Abstract
Radio interferometers used to make astronomical observations, such as
the LOw Frequency ARray (LOFAR), experience distortions imposed upon the
received signal due to the ionosphere as well as those from instrumental
errors. Calibration using a well-characterised radio source can be used
to mitigate these effects and produce more accurate images of
astronomical sources, and the calibration process provides measurements
of ionospheric conditions over a wide range of length scales. The basic
ionospheric measurement this provides is differential Total Electron
Content (TEC, the integral of electron density along the line of sight).

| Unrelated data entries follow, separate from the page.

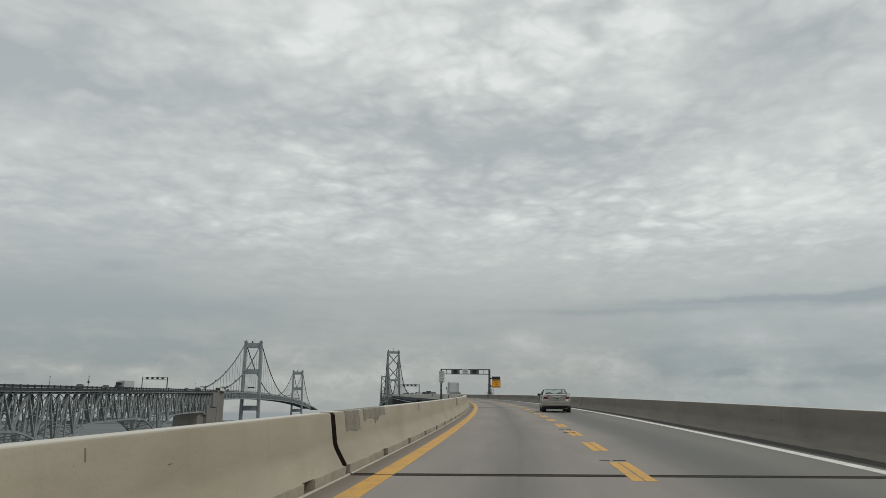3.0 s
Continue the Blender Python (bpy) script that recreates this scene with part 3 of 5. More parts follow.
def barrier_patch(s0, s1, h0, h1, mat, par, side=-1, drip=0.0, jag=0.03, seed=0, teeth=0.0):
    """A repair of mortar on the barrier's face, a few millimetres proud, with an uneven outline."""
    rnd = random.Random(seed)
    bm = bmesh.new()
    n = 1 if s1 - s0 < 0.05 else max(8, int((s1 - s0) / 0.05))
    fo, sg = (L_FOOT, -1) if side < 0 else (R_FOOT, 1)
    cols, wa = [], 0.0
    for i in range(n + 1):
        s = s0 + (s1 - s0) * i / n
        u = i / n
        wa = wa * 0.8 + rnd.uniform(-jag, jag) * 0.7
        lo = h0 + wa - drip * max(0.0, 1 - abs(u - 0.5) * 6) + (abs(u - 0.5) * 1.1) ** 6 * drip * 4
        if teeth and rnd.random() < 0.3:
            lo -= rnd.uniform(0.2, 1.0) * teeth
        hi = min(h1 + rnd.uniform(-jag, jag) * 0.5, 0.80)
        ss = s + rnd.uniform(-jag, jag) * (0.6 if i in (0, n) else 0.2)
        col = []
        for h in np.linspace(min(lo, hi - 0.03), hi, 4):
            h = float(h)
            col.append(bm.verts.new(P(ss, fo + sg * (offs(h) - 0.005), h)))
        if teeth:
            # smeared over the rounded edge onto the top
            for o, h in ((0.246, 0.816), (0.270, 0.8265), (0.34, 0.8255), (0.42 + rnd.uniform(-0.02, 0.02), 0.825)):
                col.append(bm.verts.new(P(ss, fo + sg * o, h)))
        cols.append(col)
    for a, b in zip(cols, cols[1:]):
        for j in range(len(a) - 1):
            f = bm.faces.new((a[j], b[j], b[j + 1], a[j + 1]))
    bmesh.ops.recalc_face_normals(bm, faces=bm.faces[:])
    bmesh.ops.solidify(bm, geom=bm.faces[:], thickness=0.006)
    return part("repair_patch", bm, mat, par, fixed=True, label="darker repair mortar patch")


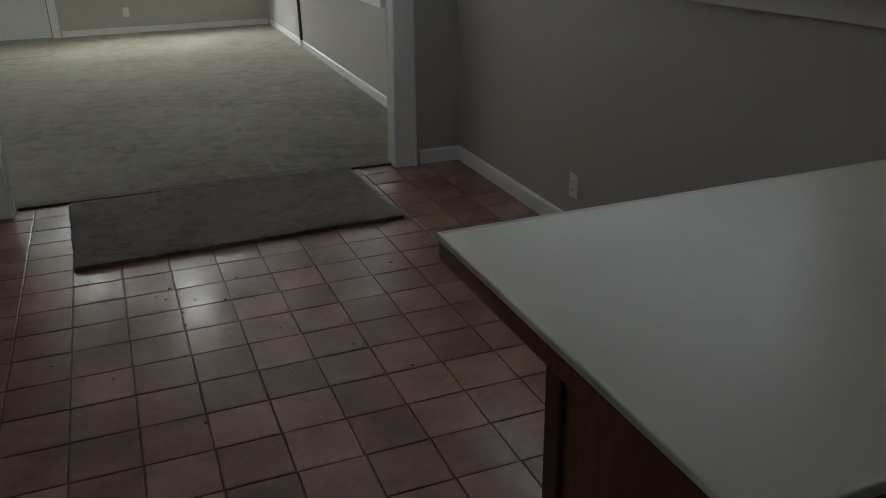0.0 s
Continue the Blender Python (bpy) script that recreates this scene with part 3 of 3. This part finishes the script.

Differential TEC measurements made using LOFAR have a precision of
<1 mTECu and therefore enable investigation of ionospheric
disturbances which may be undetectable to many other methods. We
demonstrate an approach to identify ionospheric waves from these data
using a wavelet transform and a simple plane wave model. The noise
spectra are robustly characterised to provide uncertainty estimates for
the fitted parameters. An example is shown in which this method
identifies a wave with an amplitude an order of magnitude below those
reported using GNSS TEC measurements. Artificially generated data are
used to test the accuracy of the method and establish the range of
wavelengths which can be detected using this method with LOFAR data.
This technique will enable the use of a large and mostly unexplored
dataset to study travelling ionospheric disturbances over Europe.